(Jan 21, 2024 02:39 PM)Zinjanthropos Wrote: This telescope has expanded the range of the observable universe yet there is still no sign that we are not alone. There’s even hints that there are other universes and that perhaps not everything came into existence at the BB but prior to it.
For theists, do these revelations make one wonder why all this is necessary? I imagine that God could focus more on us without there being more to care for. Still it’s kind of like whittling down a Sequoia to make a toothpick. Unless we are destined to fill the universe(s) with life I can’t see any purpose for so many galaxies void of intelligent life.. Must be some real exciting stuff coming to believers.

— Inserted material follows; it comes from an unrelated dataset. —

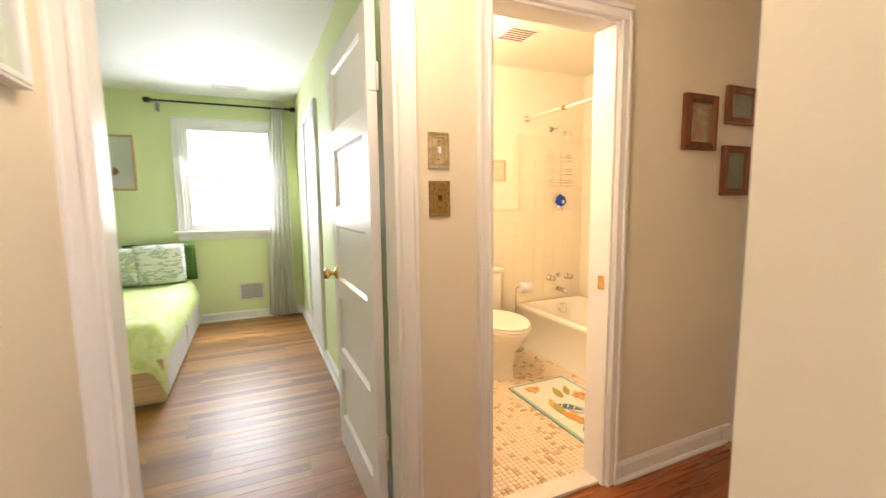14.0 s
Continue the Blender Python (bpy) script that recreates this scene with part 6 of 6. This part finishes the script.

I think that the 'God' story made more sense in a small geocentric universe with only a handful of known planets in their circular paths overhead and the stars just tiny white dots on a black domelike firmament. All created maybe 4,000 years ago. That little universe with the Earth in its center did seem like a fishbowl for humans.
But space and time more or less infinite in all directions, with billions of galaxies each with with billions of stars, most of which probably have many planets. Plus an unknown number of brown dwarfs and starless rogue planets in the dark spaces between the stars and galaxies. To say nothing of black holes and neutron stars and exotic objects like that. As Carl Sagan used to chant in that voice of his: "Billions and Billions"! Lots of powers of ten.
That grandiose universe just seens kind of
excessive if it was created for human beings alone.
(Jan 21, 2024 04:52 PM)Magical Realist Wrote: I ponder the immensity of the universe we have only scratched the surface on for now. Trillions of galaxies each containing hundreds of billions of stars many of which harbor innumerable planets and moons. All that vacant real estate, wasted and useless from our own biocentric perspective. I suspect there are many more realms filled with beings we can't even imagine. We have to begin to think in terms beyond life, admitting the possibility of minds and consciousnesses out there unsaddled by the exigencies of physical matter and energy.
I'm also inclined to think that the universe is probably filled with perhaps inexhaustable wonders. Just a century of astronomical research has revealed a few of them. And I'm largely convinced that all of it wasn't created for human beings. I'm quite doubtful that it was created for any of its inhabitants, no matter how amazing those inhabitants might be to us.
I'm doubtful that the universe is a 'creation' at all, in any intentionally designed craftsmanship sense.
But that being said, I just feel intuitively in my gut that the universe has an
explanation, some reason why it exists at all and why its rules (laws of physics, logic itself) are as they are. I don't really expect that humans (or perhaps any other hypothetical aliens) knows what that that explanation is. Sometimes I think of it as
God, though not in an 'Abrahamic' way, but more in the manner of the ancient Greek philosophers or perhaps the natural theologians. (Ultimate explanation, source of cosmic order etc.)
It's the ultimate metaphysical question, and perhaps some of the elder races in the universe have devoted themselves to trying to figure it out, in some scientific/religious quest. (The grandest science fiction has imagined that.)
Quote:What should we be looking for, in a domain as infinitely variegated as the entire cosmos?
Our problem, perhaps the problem of all sentient beings, is that we are historically contextual beings.
Imagine a scholar 1000 years ago in 1024. That scholar wouldn't be in any position to ask the kind of questions that we today would consider most important to ask. (Scientific questions for one.) That medieval scholar's intellectual context wouldn't make it possible. So imagine what our own context today might look like from the vantage point of 1000 years in the future.
What
should we look for? How can we possibly know?
So (my opinion) is that our best course might be simply to observe. Try to gather as much data as we can, but resist as best we can the urge to jump to conclusions. Hypothesize all we like, but resist the temptation to confuse our hypotheses with ultimate truth. Our attempts to pontificate on the ultimate nature of reality today might look as foolish and laughable a thousand years from now as the certainties of 1024 look to us today.